Andai Moss tak berinisiatif dan bersikap sportif untuk memberi kesaksian pada ofisial balapan GP Portugal, Hawthorn takkan mendapatkan tambahan tujuh poin. Itu berarti di akhir musim sangat mungkin Moss-lah yang keluar sebagai juara dunia, bukan Hawthorn.
“Bagi saya, Mike tak semestinya didiskualifikasi. Saya merasa, keputusan steward telah salah mendiskualifikasinya. Dan saya memberi kesaksian bahwa dia masih di dalam trek, tepatnya di escape road (jalur darurat, red.) yang kemudian diterima ofisial. Nyatanya hal itu membuat saya kehilangan gelar. Walau demikian (sikap sportif) sudah berarti kemenangan buat saya,” tambah Moss.
Di pengujung musim, Moss akhirnya gagal juara. Meski pedih, tiada penyesalan dalam hatinya.

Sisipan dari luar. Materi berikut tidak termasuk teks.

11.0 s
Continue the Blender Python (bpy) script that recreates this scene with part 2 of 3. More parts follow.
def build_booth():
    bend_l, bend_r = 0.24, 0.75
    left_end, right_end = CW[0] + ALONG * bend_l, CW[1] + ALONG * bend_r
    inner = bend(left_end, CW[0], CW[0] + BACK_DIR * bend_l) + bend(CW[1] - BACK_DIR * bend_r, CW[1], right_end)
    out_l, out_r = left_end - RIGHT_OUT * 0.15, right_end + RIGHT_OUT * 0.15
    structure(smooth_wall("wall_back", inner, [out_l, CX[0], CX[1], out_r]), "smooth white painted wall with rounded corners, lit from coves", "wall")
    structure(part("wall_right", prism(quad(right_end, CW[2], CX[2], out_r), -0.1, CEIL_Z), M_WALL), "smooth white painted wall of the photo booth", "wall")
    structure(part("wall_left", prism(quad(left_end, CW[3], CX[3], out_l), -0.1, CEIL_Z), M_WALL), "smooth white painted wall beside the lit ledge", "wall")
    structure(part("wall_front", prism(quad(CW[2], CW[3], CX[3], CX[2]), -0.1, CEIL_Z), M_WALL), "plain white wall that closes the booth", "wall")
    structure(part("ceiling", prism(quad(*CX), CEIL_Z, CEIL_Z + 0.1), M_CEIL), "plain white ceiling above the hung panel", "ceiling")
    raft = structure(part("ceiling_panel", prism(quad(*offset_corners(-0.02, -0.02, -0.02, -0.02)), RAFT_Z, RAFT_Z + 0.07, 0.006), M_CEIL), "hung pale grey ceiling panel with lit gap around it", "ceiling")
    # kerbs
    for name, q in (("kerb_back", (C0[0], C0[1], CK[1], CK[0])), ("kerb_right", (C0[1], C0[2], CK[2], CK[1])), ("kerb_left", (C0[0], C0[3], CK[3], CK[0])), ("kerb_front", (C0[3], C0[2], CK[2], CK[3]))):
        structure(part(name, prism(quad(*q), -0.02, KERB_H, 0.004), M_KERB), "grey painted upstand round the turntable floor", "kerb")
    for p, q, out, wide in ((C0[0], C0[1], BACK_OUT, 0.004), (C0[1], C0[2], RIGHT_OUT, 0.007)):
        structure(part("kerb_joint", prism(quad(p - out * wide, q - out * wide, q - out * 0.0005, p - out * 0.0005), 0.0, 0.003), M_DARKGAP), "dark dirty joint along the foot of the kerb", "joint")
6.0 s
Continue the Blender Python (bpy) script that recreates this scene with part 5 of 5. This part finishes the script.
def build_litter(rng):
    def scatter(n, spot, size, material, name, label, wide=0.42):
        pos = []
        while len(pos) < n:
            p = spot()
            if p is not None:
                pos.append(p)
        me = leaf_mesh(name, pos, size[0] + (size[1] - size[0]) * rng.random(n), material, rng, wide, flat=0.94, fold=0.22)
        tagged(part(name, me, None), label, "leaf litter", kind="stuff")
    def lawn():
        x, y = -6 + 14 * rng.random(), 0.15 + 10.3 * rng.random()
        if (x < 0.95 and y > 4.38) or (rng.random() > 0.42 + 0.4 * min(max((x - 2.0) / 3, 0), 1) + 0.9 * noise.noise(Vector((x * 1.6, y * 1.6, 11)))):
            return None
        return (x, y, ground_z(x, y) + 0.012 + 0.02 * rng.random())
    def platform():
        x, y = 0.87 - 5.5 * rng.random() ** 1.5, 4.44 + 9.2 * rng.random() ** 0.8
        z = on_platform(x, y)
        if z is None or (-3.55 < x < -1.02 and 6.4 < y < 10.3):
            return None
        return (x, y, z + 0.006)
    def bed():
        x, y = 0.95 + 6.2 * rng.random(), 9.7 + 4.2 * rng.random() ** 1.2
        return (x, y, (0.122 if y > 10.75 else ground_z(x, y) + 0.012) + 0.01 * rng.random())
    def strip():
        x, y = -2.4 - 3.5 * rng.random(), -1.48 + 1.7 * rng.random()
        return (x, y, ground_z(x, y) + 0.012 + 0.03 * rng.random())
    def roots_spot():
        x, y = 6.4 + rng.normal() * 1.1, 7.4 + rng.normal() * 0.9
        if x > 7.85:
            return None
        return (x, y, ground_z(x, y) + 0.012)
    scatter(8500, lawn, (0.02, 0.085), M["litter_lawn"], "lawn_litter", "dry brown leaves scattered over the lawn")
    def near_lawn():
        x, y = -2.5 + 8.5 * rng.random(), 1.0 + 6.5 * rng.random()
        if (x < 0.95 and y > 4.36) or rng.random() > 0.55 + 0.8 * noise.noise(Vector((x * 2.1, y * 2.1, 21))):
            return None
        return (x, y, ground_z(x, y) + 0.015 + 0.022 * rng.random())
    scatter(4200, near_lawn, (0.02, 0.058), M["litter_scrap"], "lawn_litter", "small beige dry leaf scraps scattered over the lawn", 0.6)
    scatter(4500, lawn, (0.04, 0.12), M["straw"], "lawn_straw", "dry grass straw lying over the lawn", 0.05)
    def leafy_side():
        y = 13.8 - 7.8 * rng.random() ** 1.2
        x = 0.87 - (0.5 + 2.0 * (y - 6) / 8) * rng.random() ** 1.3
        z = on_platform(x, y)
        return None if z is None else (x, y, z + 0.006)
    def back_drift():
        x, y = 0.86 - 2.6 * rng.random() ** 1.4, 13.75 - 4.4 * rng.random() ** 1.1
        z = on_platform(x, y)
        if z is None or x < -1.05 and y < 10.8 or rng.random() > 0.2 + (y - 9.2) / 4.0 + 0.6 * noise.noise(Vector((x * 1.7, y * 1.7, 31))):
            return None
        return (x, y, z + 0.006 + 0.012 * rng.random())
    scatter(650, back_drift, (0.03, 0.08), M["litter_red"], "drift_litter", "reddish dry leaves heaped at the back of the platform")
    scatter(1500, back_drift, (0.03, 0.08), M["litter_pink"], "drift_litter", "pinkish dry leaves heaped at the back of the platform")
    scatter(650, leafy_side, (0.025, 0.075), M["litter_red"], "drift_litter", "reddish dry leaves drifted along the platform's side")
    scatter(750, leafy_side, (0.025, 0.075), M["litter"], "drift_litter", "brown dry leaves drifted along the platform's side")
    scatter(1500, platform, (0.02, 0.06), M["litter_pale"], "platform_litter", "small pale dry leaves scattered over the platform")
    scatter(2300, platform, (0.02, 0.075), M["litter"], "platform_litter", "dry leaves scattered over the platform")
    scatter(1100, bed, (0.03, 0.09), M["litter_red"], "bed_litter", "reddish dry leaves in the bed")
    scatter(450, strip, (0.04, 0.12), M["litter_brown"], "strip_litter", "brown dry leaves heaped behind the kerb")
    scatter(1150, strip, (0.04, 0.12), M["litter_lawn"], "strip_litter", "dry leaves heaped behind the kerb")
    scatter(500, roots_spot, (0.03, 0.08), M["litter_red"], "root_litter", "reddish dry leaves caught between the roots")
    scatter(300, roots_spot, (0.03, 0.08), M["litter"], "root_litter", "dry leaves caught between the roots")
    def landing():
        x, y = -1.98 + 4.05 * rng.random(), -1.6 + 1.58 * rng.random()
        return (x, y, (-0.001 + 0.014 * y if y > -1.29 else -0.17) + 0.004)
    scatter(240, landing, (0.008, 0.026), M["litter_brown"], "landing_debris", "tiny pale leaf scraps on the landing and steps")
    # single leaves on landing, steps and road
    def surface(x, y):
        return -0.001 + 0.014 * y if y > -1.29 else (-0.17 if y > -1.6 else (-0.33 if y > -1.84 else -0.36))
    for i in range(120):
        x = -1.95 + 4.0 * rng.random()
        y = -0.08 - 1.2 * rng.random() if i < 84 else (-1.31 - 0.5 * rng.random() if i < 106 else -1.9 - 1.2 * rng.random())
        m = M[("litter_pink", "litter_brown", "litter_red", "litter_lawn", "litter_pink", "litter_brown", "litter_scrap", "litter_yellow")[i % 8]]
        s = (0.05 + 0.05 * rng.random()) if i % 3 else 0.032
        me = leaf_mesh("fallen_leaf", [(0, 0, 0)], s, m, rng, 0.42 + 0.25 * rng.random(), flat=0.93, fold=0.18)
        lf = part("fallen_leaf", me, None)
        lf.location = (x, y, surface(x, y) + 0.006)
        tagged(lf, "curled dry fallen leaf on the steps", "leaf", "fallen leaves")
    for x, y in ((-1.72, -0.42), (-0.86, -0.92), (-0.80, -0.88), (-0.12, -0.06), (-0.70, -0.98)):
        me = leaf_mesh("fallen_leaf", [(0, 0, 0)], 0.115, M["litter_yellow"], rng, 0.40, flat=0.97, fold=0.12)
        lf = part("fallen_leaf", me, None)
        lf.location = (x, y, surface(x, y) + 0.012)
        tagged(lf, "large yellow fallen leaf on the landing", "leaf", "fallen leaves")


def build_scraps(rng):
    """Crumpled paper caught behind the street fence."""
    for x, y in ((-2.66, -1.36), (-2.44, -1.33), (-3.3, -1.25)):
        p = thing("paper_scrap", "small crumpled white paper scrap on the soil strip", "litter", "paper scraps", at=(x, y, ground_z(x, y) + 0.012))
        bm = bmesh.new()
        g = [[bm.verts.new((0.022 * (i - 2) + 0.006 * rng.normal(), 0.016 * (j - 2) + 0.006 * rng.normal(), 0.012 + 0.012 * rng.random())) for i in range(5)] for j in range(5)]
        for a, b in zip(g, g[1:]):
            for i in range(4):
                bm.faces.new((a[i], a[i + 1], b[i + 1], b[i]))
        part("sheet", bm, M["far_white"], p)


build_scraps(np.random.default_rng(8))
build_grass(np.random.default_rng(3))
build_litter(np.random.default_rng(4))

“Memang sempat ada sedikit rasa kesal karena saya merasa harusnya tahun itu saya juara. Saya merasa punya kemampuan untuk jadi juara tapi nyatanya saya tidak juara. Mike adalah teman baik saya. Tentu saya merasa mampu mengalahkan dia, tetapi harus diterima juga bahwa saya kalah satu poin darinya,” tandas Moss yang pensiun pada 1962 akibat cedera parah usai kecelakaan di ajang Glover Trophy.